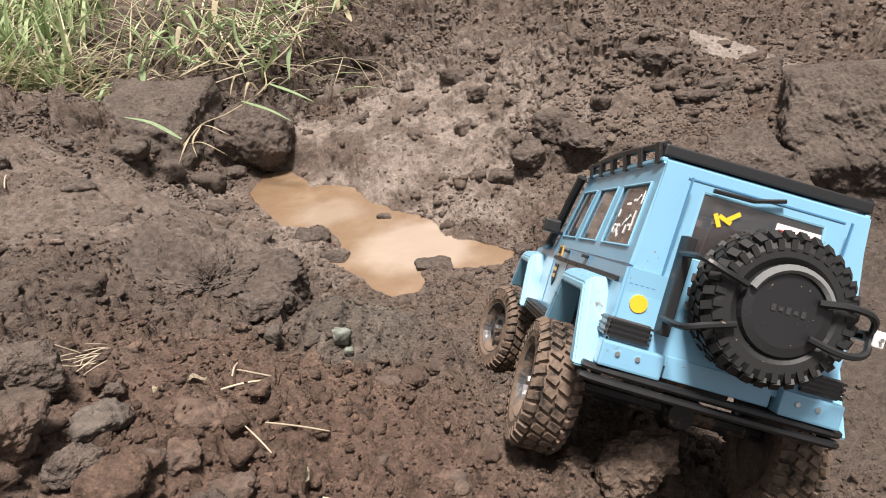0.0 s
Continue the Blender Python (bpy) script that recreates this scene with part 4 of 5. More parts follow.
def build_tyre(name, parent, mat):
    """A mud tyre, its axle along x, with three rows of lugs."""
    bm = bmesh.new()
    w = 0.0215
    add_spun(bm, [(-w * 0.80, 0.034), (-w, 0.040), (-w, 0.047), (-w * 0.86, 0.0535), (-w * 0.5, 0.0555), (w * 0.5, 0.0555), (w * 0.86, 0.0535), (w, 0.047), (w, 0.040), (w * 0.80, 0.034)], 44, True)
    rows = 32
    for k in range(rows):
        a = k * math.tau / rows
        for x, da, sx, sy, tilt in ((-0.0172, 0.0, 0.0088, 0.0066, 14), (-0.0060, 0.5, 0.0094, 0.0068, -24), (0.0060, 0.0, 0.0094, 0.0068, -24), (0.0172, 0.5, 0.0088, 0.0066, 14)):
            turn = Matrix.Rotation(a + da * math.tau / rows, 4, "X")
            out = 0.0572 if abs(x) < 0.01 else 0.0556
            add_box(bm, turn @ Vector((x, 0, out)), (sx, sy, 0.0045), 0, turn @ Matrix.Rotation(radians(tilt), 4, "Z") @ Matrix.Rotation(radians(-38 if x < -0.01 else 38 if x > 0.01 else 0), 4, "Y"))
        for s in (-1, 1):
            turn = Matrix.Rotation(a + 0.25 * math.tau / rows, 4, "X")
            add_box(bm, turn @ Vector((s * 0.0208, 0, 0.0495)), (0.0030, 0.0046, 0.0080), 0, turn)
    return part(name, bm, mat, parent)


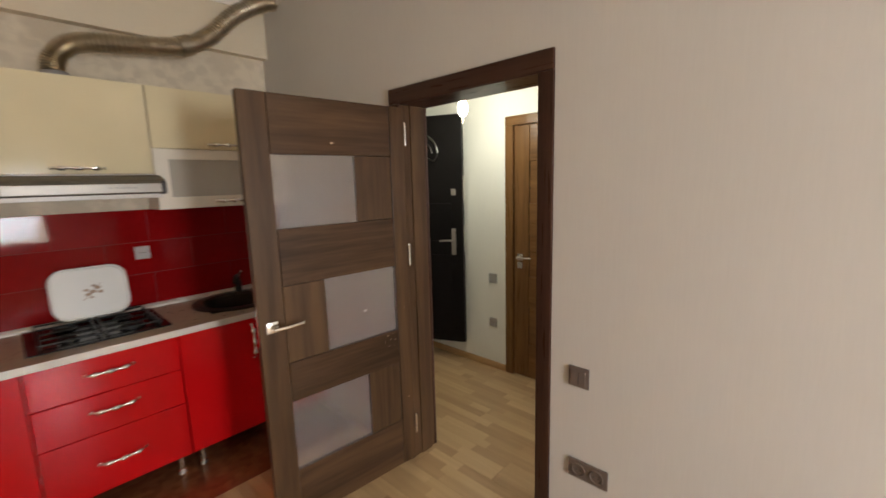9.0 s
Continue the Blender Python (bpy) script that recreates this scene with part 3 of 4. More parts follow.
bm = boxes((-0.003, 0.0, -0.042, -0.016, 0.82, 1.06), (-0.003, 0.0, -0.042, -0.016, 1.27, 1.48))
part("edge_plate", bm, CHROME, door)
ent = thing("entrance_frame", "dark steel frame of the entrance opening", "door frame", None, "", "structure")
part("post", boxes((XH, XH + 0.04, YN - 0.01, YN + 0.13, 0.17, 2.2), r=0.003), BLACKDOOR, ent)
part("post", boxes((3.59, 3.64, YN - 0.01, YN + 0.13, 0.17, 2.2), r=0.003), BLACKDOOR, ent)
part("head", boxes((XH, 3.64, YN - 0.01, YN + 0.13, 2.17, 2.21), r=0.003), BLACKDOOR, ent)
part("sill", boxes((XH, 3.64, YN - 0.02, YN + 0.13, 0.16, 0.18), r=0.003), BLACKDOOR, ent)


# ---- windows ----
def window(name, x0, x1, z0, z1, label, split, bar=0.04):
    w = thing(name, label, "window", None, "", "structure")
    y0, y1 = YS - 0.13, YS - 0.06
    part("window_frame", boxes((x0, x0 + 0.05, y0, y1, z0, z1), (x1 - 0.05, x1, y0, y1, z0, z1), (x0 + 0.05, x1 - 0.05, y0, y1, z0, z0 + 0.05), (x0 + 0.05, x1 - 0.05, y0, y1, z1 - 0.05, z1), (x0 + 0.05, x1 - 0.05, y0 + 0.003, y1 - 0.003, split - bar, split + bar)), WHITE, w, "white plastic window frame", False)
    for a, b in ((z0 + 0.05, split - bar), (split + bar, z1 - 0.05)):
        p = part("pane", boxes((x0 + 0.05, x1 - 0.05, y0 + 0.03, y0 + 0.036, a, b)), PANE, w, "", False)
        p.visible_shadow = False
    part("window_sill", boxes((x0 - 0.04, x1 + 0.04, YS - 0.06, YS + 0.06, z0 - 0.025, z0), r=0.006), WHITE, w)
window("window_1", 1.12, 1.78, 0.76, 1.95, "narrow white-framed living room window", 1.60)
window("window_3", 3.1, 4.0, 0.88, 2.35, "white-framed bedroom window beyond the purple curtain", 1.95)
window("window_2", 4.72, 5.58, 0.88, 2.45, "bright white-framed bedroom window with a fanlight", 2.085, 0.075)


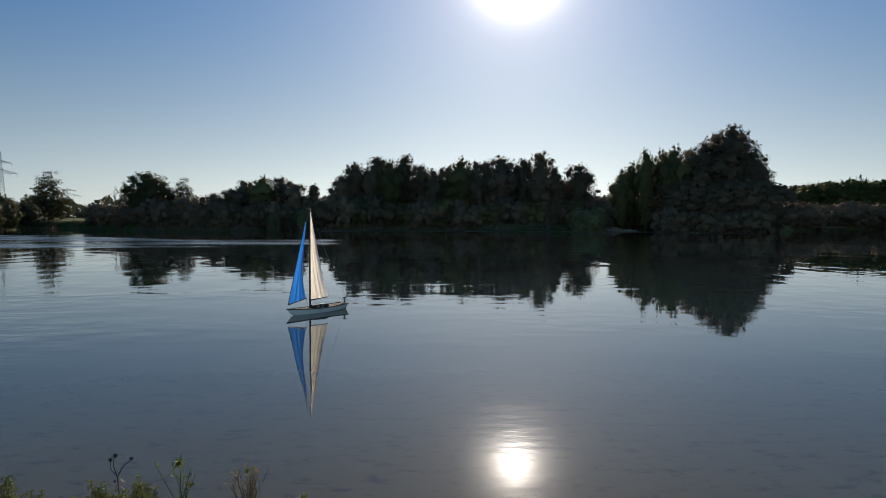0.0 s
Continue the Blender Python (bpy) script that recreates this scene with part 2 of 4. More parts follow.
┄┄┄┄┄┄┄┄┄┄
*Problem statement:*
Print each of the records above exactly as written, leaving no picture in the copy.

*Answer in full:*
0.0 s
Continue the Blender Python (bpy) script that recreates this scene with part 4 of 5. More parts follow.
def build_tyre(name, parent, mat):
    """A mud tyre, its axle along x, with three rows of lugs."""
    bm = bmesh.new()
    w = 0.0215
    add_spun(bm, [(-w * 0.80, 0.034), (-w, 0.040), (-w, 0.047), (-w * 0.86, 0.0535), (-w * 0.5, 0.0555), (w * 0.5, 0.0555), (w * 0.86, 0.0535), (w, 0.047), (w, 0.040), (w * 0.80, 0.034)], 44, True)
    rows = 32
    for k in range(rows):
        a = k * math.tau / rows
        for x, da, sx, sy, tilt in ((-0.0172, 0.0, 0.0088, 0.0066, 14), (-0.0060, 0.5, 0.0094, 0.0068, -24), (0.0060, 0.0, 0.0094, 0.0068, -24), (0.0172, 0.5, 0.0088, 0.0066, 14)):
            turn = Matrix.Rotation(a + da * math.tau / rows, 4, "X")
            out = 0.0572 if abs(x) < 0.01 else 0.0556
            add_box(bm, turn @ Vector((x, 0, out)), (sx, sy, 0.0045), 0, turn @ Matrix.Rotation(radians(tilt), 4, "Z") @ Matrix.Rotation(radians(-38 if x < -0.01 else 38 if x > 0.01 else 0), 4, "Y"))
        for s in (-1, 1):
            turn = Matrix.Rotation(a + 0.25 * math.tau / rows, 4, "X")
            add_box(bm, turn @ Vector((s * 0.0208, 0, 0.0495)), (0.0030, 0.0046, 0.0080), 0, turn)
    return part(name, bm, mat, parent)


9.0 s
Continue the Blender Python (bpy) script that recreates this scene with part 3 of 4. More parts follow.
bm = boxes((-0.003, 0.0, -0.042, -0.016, 0.82, 1.06), (-0.003, 0.0, -0.042, -0.016, 1.27, 1.48))
part("edge_plate", bm, CHROME, door)
ent = thing("entrance_frame", "dark steel frame of the entrance opening", "door frame", None, "", "structure")
part("post", boxes((XH, XH + 0.04, YN - 0.01, YN + 0.13, 0.17, 2.2), r=0.003), BLACKDOOR, ent)
part("post", boxes((3.59, 3.64, YN - 0.01, YN + 0.13, 0.17, 2.2), r=0.003), BLACKDOOR, ent)
part("head", boxes((XH, 3.64, YN - 0.01, YN + 0.13, 2.17, 2.21), r=0.003), BLACKDOOR, ent)
part("sill", boxes((XH, 3.64, YN - 0.02, YN + 0.13, 0.16, 0.18), r=0.003), BLACKDOOR, ent)


# ---- windows ----
def window(name, x0, x1, z0, z1, label, split, bar=0.04):
    w = thing(name, label, "window", None, "", "structure")
    y0, y1 = YS - 0.13, YS - 0.06
    part("window_frame", boxes((x0, x0 + 0.05, y0, y1, z0, z1), (x1 - 0.05, x1, y0, y1, z0, z1), (x0 + 0.05, x1 - 0.05, y0, y1, z0, z0 + 0.05), (x0 + 0.05, x1 - 0.05, y0, y1, z1 - 0.05, z1), (x0 + 0.05, x1 - 0.05, y0 + 0.003, y1 - 0.003, split - bar, split + bar)), WHITE, w, "white plastic window frame", False)
    for a, b in ((z0 + 0.05, split - bar), (split + bar, z1 - 0.05)):
        p = part("pane", boxes((x0 + 0.05, x1 - 0.05, y0 + 0.03, y0 + 0.036, a, b)), PANE, w, "", False)
        p.visible_shadow = False
    part("window_sill", boxes((x0 - 0.04, x1 + 0.04, YS - 0.06, YS + 0.06, z0 - 0.025, z0), r=0.006), WHITE, w)
window("window_1", 1.12, 1.78, 0.76, 1.95, "narrow white-framed living room window", 1.60)
window("window_3", 3.1, 4.0, 0.88, 2.35, "white-framed bedroom window beyond the purple curtain", 1.95)
window("window_2", 4.72, 5.58, 0.88, 2.45, "bright white-framed bedroom window with a fanlight", 2.085, 0.075)


0.0 s
Continue the Blender Python (bpy) script that recreates this scene with part 2 of 4. More parts follow.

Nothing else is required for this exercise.